The plaintiff company desires to be registered as “a dealer in securities;” it does not apply for registration as “a salesman.” We must look, therefore, for the definition controlling this case, not in paragraph (d) of section 2 of said Securities Act, but in paragraph (e) of said section, which provides as follows: “The term ‘dealer’ shall include every person or company, other than a salesman, who engages for profit in this State, either for all or part of his time, directly or through an agent, in selling, offering for sale or delivery, or soliciting subscriptions to, or orders for, or undertaking to dispose of, or to *458invite offers for or inquiries about, or deal in any manner in any security or securities within this State.”

It appears from paragraph 5 of the facts agreed upon that the capital of the plaintiff partnership is $16,500, which is not now impaired. In paragraph 6 it is stated that the plaintiffs’ proposed method of doing business is to execute orders for its customers by forwarding them to the firm of Marks & Graham, which firm is a member of the New York Stock Exchange, but is not a registered dealer in securities in Pennsylvania; or to H. G. Einstein & Company, which firm is a member of the New York Curb, but which firm is not a registered dealer in securities in Pennsylvania. Plaintiff company will derive its income by charging such customers as it may choose a service and wire charge in addition to the regular charge by Marks & Graham and Einstein & Company. The plaintiff company must be paid for its services in this way because the regulations of the New York Stock Exchange prohibit its members from rebating any part of their commissions to others. It further appears from paragraph 7 of the statement of facts that the equities of all customers of the plaintiff are carried on the books of the company in the name of each individual customer, and when they are deposited with Marks & Graham or Einstein & Company, they are carried in one account as equities of the plaintiff company on the books of the New York House. “The method of carrying these accounts is similar to the method used by other brokerage houses not members of any exchange.” It is further provided that the plaintiff company maintains its margin with Marks & Graham and Einstein & Company with the securities and moneys placed with the plaintiff company to secure the margins of the customer who made sales or purchases of the plaintiff company. Neither Marks & Graham nor Einstein & Company carry either securities or cash for the account of the individual customers of the plaintiff company, and the individuals trading with the plaintiff company have no dealings with Marks & Graham or Einstein & Company, and do not know what part of their cash or securities is being held by Marks & Graham or Einstein & Company. All customers of the plaintiff company sign hypothecation agreements.

We find nothing in the statement of facts which brings the plaintiff company within the terms “salesman,” under paragraph (d) of section 2 of the Securities Act, for which the defendant contends. “The term ‘salesman’ shall, except as provided in section 4, include every person or company employed or appointed or authorized by a dealer to sell, offer for sale or dedivery, or solicit subscriptions to, or orders for, or dispose of inquiries about, or deal in any manner in securities within this State, whether by direct act or through sub-agents.”
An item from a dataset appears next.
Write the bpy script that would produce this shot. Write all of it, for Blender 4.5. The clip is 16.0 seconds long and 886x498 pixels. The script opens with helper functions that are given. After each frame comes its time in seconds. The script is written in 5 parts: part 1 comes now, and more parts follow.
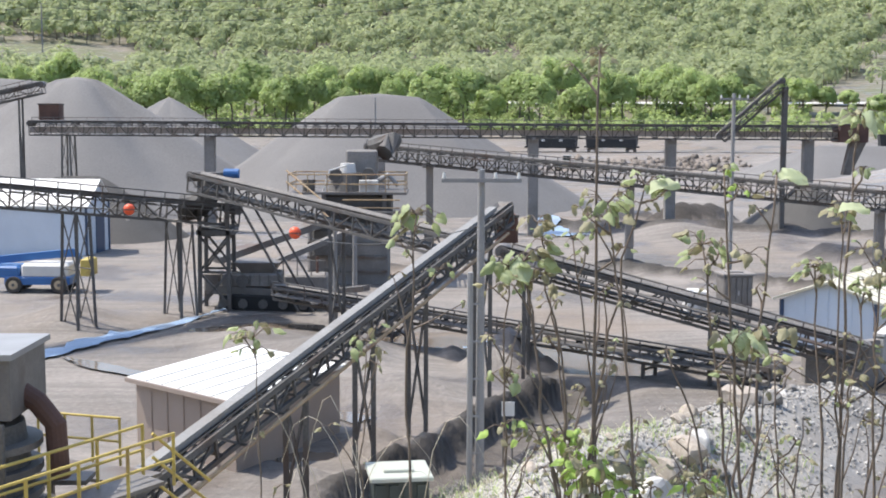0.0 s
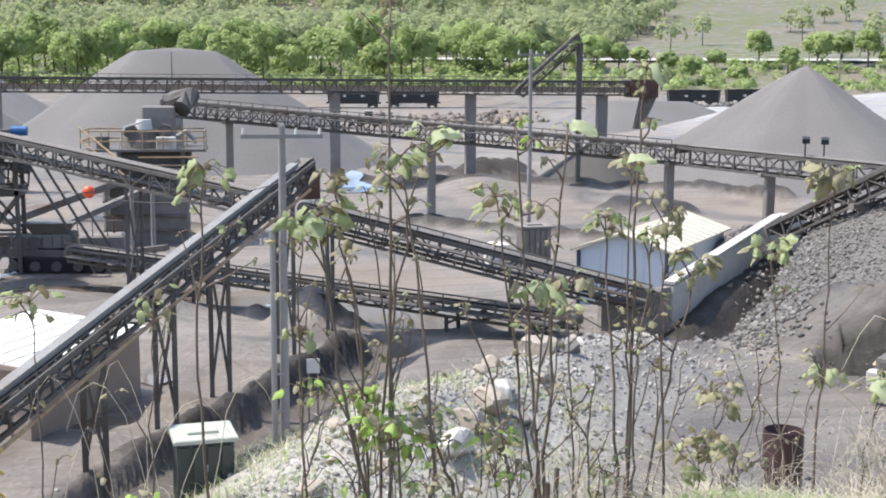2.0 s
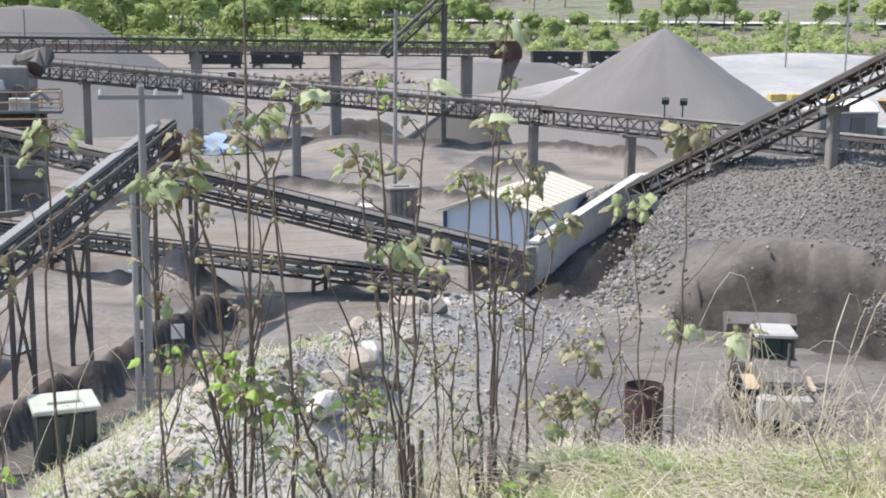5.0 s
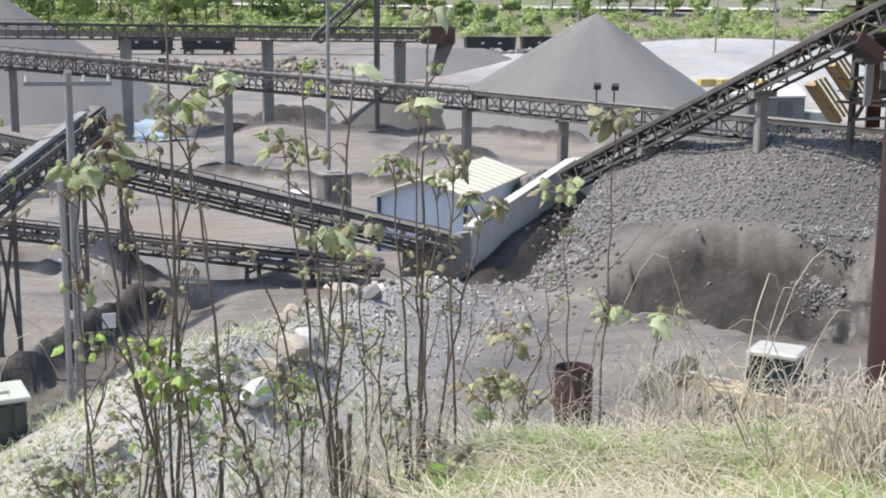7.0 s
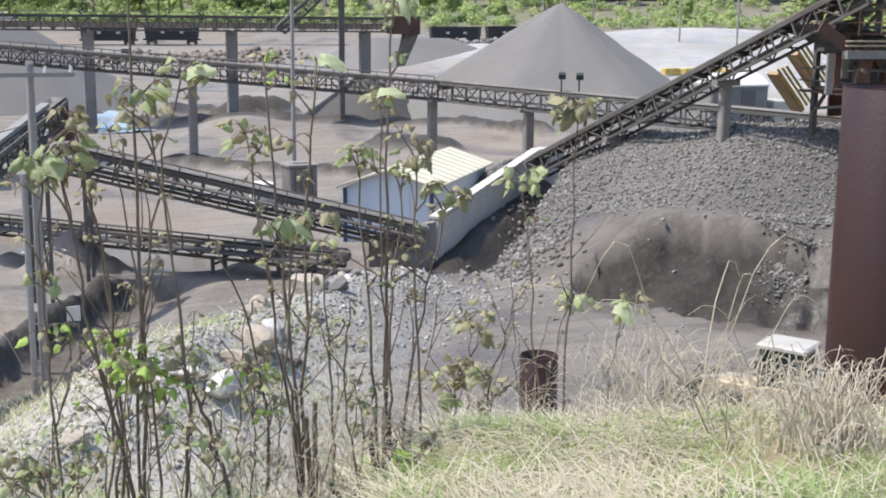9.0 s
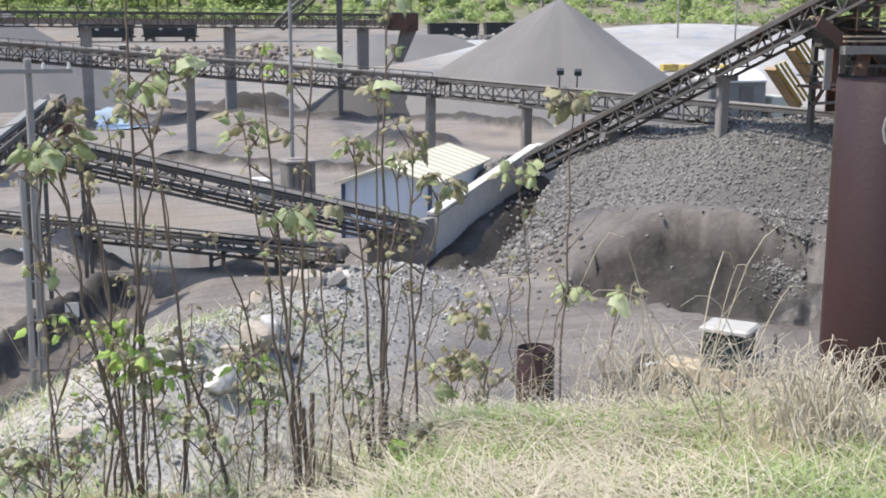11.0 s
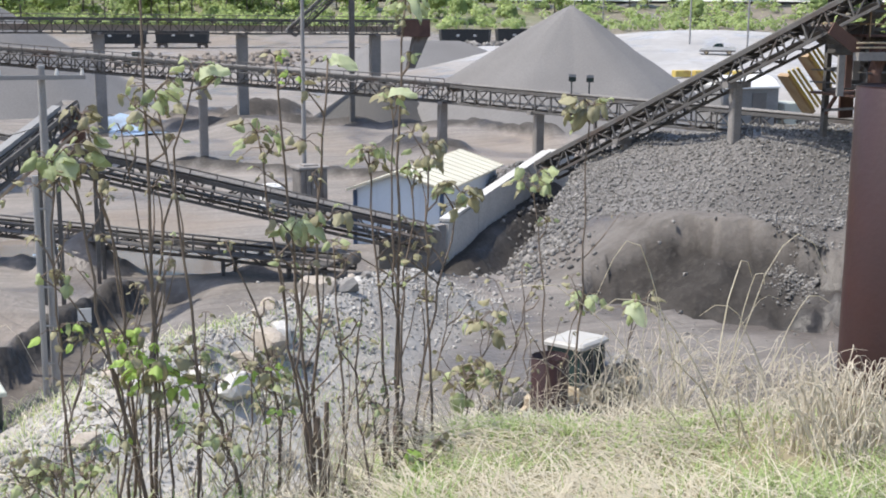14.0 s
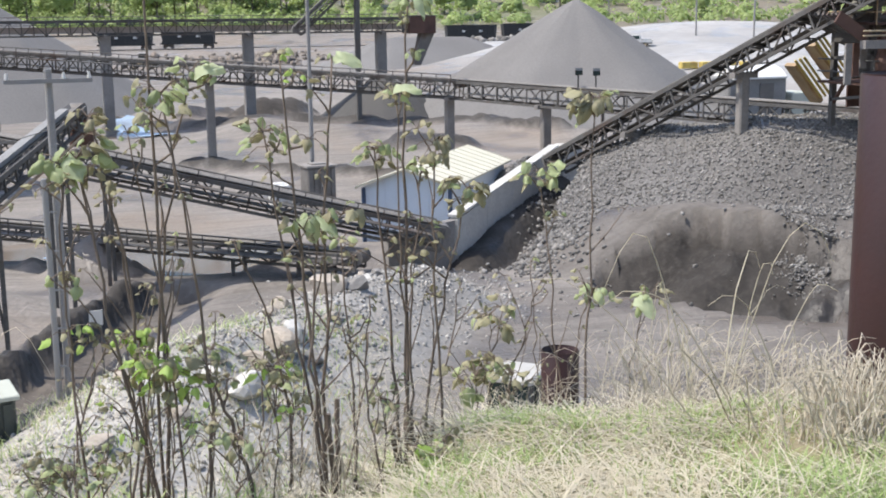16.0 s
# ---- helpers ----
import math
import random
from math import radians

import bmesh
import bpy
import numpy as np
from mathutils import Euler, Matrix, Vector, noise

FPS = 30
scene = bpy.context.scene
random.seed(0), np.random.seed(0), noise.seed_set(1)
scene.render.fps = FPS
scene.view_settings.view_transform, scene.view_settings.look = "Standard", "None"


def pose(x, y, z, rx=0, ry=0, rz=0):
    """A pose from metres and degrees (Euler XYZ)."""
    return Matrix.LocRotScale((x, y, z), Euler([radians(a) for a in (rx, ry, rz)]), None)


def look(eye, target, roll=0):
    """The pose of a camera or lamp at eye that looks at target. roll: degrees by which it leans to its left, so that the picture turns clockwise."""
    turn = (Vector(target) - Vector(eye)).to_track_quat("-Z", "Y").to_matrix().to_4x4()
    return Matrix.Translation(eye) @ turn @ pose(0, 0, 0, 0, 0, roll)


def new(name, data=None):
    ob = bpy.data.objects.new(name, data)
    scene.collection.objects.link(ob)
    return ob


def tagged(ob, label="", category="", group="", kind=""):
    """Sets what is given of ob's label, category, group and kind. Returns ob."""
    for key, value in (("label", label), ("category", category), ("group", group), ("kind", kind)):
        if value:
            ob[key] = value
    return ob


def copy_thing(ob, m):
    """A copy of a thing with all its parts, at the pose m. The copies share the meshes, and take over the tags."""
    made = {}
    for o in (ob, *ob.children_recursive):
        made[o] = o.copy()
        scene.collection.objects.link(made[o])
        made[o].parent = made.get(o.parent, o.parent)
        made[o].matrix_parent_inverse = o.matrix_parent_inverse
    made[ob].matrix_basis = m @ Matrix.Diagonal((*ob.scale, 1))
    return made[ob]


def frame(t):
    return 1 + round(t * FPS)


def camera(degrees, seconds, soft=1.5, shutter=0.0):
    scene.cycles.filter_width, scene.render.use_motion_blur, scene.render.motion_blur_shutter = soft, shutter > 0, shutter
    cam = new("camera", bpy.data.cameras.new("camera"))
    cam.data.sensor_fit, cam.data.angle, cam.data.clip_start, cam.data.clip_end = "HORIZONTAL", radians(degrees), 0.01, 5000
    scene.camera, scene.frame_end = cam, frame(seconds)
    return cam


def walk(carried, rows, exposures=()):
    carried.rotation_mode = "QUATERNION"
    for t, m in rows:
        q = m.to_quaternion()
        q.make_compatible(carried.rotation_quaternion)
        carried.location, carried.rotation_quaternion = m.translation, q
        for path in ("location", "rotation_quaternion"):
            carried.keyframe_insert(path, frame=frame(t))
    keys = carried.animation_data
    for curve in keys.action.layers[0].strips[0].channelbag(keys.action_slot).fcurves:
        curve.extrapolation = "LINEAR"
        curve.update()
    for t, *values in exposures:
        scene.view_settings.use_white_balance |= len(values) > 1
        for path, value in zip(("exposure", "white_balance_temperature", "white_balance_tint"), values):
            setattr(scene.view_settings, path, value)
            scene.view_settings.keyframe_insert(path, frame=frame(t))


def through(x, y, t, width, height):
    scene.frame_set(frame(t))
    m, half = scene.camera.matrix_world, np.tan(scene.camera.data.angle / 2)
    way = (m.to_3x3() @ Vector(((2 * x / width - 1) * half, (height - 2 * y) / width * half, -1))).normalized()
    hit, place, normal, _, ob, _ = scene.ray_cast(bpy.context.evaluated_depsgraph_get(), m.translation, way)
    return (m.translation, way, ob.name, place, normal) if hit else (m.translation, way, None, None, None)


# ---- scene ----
cam = camera(39.4, 16.0, soft=1.9)
PATH = [
    (0, (-0.16, -0.253, 10.458), (-0.159, 1.736, 10.248), 0.2),
    (0.5, (-0.148, -0.205, 10.458), (-0.048, 1.781, 10.243), 0.5),
    (1, (-0.146, -0.226, 10.454), (0.057, 1.75, 10.222), 0.5),
    (1.5, (-0.127, -0.182, 10.454), (0.147, 1.783, 10.199), 0.4),
    (2, (-0.108, -0.153, 10.441), (0.207, 1.802, 10.162), 0.3),
    (2.5, (-0.098, -0.115, 10.432), (0.253, 1.83, 10.128), 0.2),
    (3, (-0.092, -0.098, 10.429), (0.295, 1.838, 10.108), 0.3),
    (3.5, (-0.083, -0.102, 10.429), (0.341, 1.824, 10.098), 0.4),
    (4, (-0.081, -0.086, 10.434), (0.377, 1.832, 10.102), 0.6),
    (6.5, (-0.043, -0.116, 10.423), (0.559, 1.758, 10.068), 0.4),
    (7, (-0.039, -0.128, 10.426), (0.583, 1.739, 10.066), 0.6),
    (7.5, (-0.044, -0.144, 10.43), (0.6, 1.714, 10.065), 0.8),
    (8, (-0.036, -0.145, 10.426), (0.624, 1.706, 10.057), 0.6),
    (8.5, (-0.034, -0.15, 10.428), (0.631, 1.698, 10.054), 0.5),
    (9, (-0.042, -0.174, 10.429), (0.63, 1.672, 10.054), 0.5),
    (11.5, (-0.045, -0.214, 10.411), (0.628, 1.63, 10.03), 0.4),
    (12, (-0.055, -0.177, 10.421), (0.615, 1.669, 10.042), 0.4),
    (12.5, (-0.054, -0.189, 10.417), (0.615, 1.658, 10.044), 0.3),
    (13, (-0.055, -0.177, 10.422), (0.612, 1.671, 10.05), 0.3),
    (13.5, (-0.051, -0.186, 10.423), (0.612, 1.664, 10.051), 0.4),
    (14, (-0.048, -0.169, 10.416), (0.609, 1.683, 10.045), 0.4),
    (14.5, (-0.044, -0.156, 10.423), (0.607, 1.698, 10.05), 0.0),
    (15, (-0.046, -0.143, 10.422), (0.6, 1.712, 10.047), -0.3),
    (15.5, (-0.047, -0.171, 10.418), (0.597, 1.684, 10.042), -0.5),
    (16, (-0.042, -0.184, 10.415), (0.6, 1.672, 10.038), -0.7),
]
walk(cam, [(t, look(eye, aim, roll)) for t, eye, aim, roll in PATH], [(0.0, 0.93), (3.0, 0.9), (6.5, 0.8), (16.0, 0.78)])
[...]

It does not appear from the statement of facts that the plaintiff company proposes to act as agent for either Marks & Graham or Einstein & Company; on the contrary, it appears that the plaintiff company proposes to buy and sell securities registered with the New York Stock Exchange or the New York Curb, and that its purchases and sales will be executed by the aforementioned brokers, and this is the usual method of transacting such business. We think to sustain the contention of the defendant we would have to find that the plaintiff company sold only the securities which the New York brokers had for sale, as appeared by the facts in N. R. Bagley Co. v. Cameron, 27 Dauphin Co. Reps. 1; 4 D. & C. 81, but this does not appear to be the fact in the case at bar. The plaintiff company proposes to sell any securities registered by the New York Stock Exchange or the New York Curb, and only uses the brokers as a medium through which said business can be conducted.
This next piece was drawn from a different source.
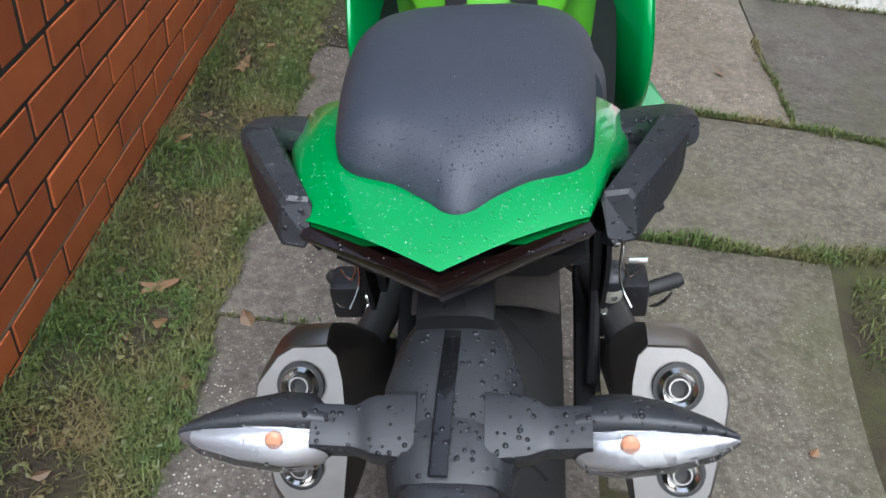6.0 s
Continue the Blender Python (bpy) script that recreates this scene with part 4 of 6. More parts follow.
# ---- plate hanger, indicators, rear wheel, exhausts ----
def hanger():
    X0 = -0.008

    def shell(rows, edge=0.35):
        """Arched plastic moulding along y: rows of (y, half width, top, depth)."""
        return loft([[(X0 + w * x, y, z - d * e) for x, e in ((-0.92, 1.0), (-1.0, 0.55), (-0.97, edge), (-0.72, 0.06), (-0.30, 0.0), (0.30, 0.0), (0.72, 0.06), (0.97, edge), (1.0, 0.55), (0.92, 1.0))] for y, w, z, d in rows])
    h = part("plate_hanger", shell(((-0.900, 0.036, 0.833, 0.04), (-0.962, 0.036, 0.816, 0.04), (-1.004, 0.037, 0.804, 0.035), (-1.016, 0.037, 0.798, 0.03)), 0.2), M_BLACKDRY, bike, "black plastic plate hanger")
    for x in (-0.009, 0.009):
        part("groove", tube([(X0 + x, -0.93, 0.8255), (X0 + x, -1.010, 0.8022)], 0.0012, 2, 6), M_PRINT, h)
    part("hanger_flare", shell(((-0.992, 0.036, 0.784, 0.03), (-1.022, 0.054, 0.782, 0.04), (-1.060, 0.064, 0.775, 0.045), (-1.095, 0.066, 0.768, 0.045), (-1.118, 0.062, 0.762, 0.04))), M_TRIM, h)
    part("centre_rib", sweep([(X0 - 0.002, -1.018, 0.781), (X0 - 0.004, -1.060, 0.776), (X0 - 0.006, -1.100, 0.770), (X0 - 0.007, -1.150, 0.762)], 0.016, 0.004, 0.2), M_GLOSS, h)
    part("lamp_block", shell(((-1.085, 0.054, 0.766, 0.03), (-1.100, 0.058, 0.767, 0.05), (-1.135, 0.056, 0.760, 0.05), (-1.150, 0.052, 0.753, 0.045))), M_TRIM, h)
    part("plate_lamp", shell(((-1.146, 0.043, 0.750, 0.03), (-1.160, 0.042, 0.755, 0.03), (-1.190, 0.040, 0.750, 0.04), (-1.215, 0.038, 0.738, 0.03))), M_WETPLATE, h)
    for side in (1, -1):
        arm = part("indicator_arm", sweep([(X0 + side * 0.030, -1.100, 0.752), (X0 + side * 0.066, -1.100, 0.752), (X0 + side * 0.085, -1.101, 0.752), (X0 + side * 0.122, -1.103, 0.756)], [0.060, 0.052, 0.038, 0.038], [0.030, 0.030, 0.026, 0.030], 0.22, 4, up=(0, -0.3, 0.95)), M_TRIM, h)
        secs = []
        for a, wy, hz, dy, dz in ((0.106, 0.014, 0.012, 0.0, 0.0), (0.124, 0.028, 0.013, 0.002, 0.003), (0.150, 0.030, 0.014, 0.001, 0.004), (0.188, 0.024, 0.012, -0.002, 0.004), (0.219, 0.013, 0.008, -0.005, 0.003), (0.240, 0.003, 0.004, -0.008, 0.001)):
            secs.append([(X0 + side * a, -1.103 + dy + wy * math.cos(q) * (1.0 if math.cos(q) > 0 else 0.30), 0.759 + dz + hz * math.sin(q)) for q in np.linspace(0, 2 * math.pi, 16, endpoint=False)])
        part("indicator_shell", loft(secs), M_TRIM, arm)
        lens = []
        refl = []
        for a, wy, hz, dz in ((0.100, 0.005, 0.005, -0.010), (0.116, 0.024, 0.015, -0.008), (0.145, 0.030, 0.017, -0.005), (0.183, 0.027, 0.014, -0.002), (0.218, 0.018, 0.009, 0.000), (0.240, 0.004, 0.003, 0.001)):
            for L, f, o in ((lens, 1.0, 0.0), (refl, 0.72, 0.002)):
                L.append([(X0 + side * a, -1.111 + o - wy * f * math.cos(q), 0.757 + dz + hz * (1.0 if f == 1.0 else 0.9) * math.sin(q)) for q in np.linspace(-math.pi / 2, math.pi / 2, 10)])
        part("indicator_lens", loft(lens), M_LENS, arm, "clear rain-beaded indicator lens")
        part("reflector", loft(refl), M_REFL, arm)
        part("bulb", lathe([(0, 0), (0.007, 0.001), (0.0085, 0.005), (0.006, 0.008), (0, 0.009)], along((X0 + side * 0.150, -1.118, 0.764), (X0 + side * 0.150, -1.22, 0.80)), 16), M_AMBER, arm, "amber bulb")
    pm = Matrix.Translation((-0.008, -1.186, 0.772)) @ pose(0, 0, 0, 52)
    W, H = 0.124, 0.178
    pl = part("number_plate", prism([(-W, 0), (-W + 0.006, 0.006), (W - 0.006, 0.006), (W, 0), (W, -H), (-W, -H)], 0.003, pm, 0.0008), M_YELLOW, bike, "yellow rear plate with black characters")
    bars_text(pl, "plate_bar", [(pm @ pose(-0.080 + 0.053 * k, -0.052, 0.0031), 0.036, 0.062) for k in range(4)] + [(pm @ pose(-0.055 + 0.055 * k, -0.132, 0.0031), 0.036, 0.062) for k in range(3)], M_PRINT)
    fr = []
    for x0, y0, w, h_ in ((0, -0.006, 0.222, 0.0018), (0, -0.172, 0.222, 0.0018), (-0.111, -0.089, 0.0018, 0.164), (0.111, -0.089, 0.0018, 0.164)):
        fr.append((pm @ pose(x0, y0, 0.0031), w, h_))
    bars_text(pl, "border", fr, M_PRINT)


moved(Matrix.Translation((0.002, -0.021, 0.058)) @ Matrix.Diagonal((0.92, 1, 1, 1)), hanger)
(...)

*459Counsel for defendant directs our attention to the first paragraphs of the facts agreed upon, which discloses the former and proposed plan of doing business of the plaintiff company and which refer to the failure of H. C. O’Boyle, formerly trading as H. C. O’Boyle & Company. He contends that such a plan of business which makes it possible for dealers outside this State and not subject to registration and regulation under the Securities Act to do business in this State through the agency of another dealer, who is a dealer in name only, and does not actually execute his customers’ orders, but merely acts as a forwarding agency for the dealers outside the State and shifts all the actual financial responsibility to those other dealers outside the State, is unfair, unjust and inequitable. This does not, in our opinion, fairly state the ease. It appears from the evidence that the applicant in this case has some financial responsibility. It does not appear that said plaintiff company is a dealer in name only and not a dealer in fact. No complaint is made by the customers of the former company respecting its unfortunate financial reverses; on the contrary, many responsible banks and trust companies in the vicinity in which the plaintiff company has done business heretofore and in which it proposes in the future to do business have written the Department of Securities recommending the plaintiff company and stating, in a general way, plaintiff’s method of doing business has always been satisfactory. If the legislature had deemed such action necessary, it could have enacted that dealers in securities in Pennsylvania must either be members of one of the New York Stock Exchanges or that the brokers who were members of one of the New York Stock Exchanges must register to do business in Pennsylvania, and that Pennsylvania brokers must act as their salesmen and agents and not as independent dealers. We do not find such provision in the Securities Act, and, therefore, we must decline to write anything into the act which has not been placed therein by the legislature.

We reach the conclusion, therefore, after carefully considering the stipulation and statement of facts agreed upon in this case, that the plaintiff company is a dealer and not a salesman; that it is entitled to be registered as a dealer and not as a salesman, and that the decision of the defendant, the Secretary of Banking of the Commonwealth of Pennsylvania, in refusing to register said plaintiff company, must be reversed. The Secretary of Banking is hereby directed to register the plaintiff company as a dealer in securities in compliance with the Securities Act of 1923.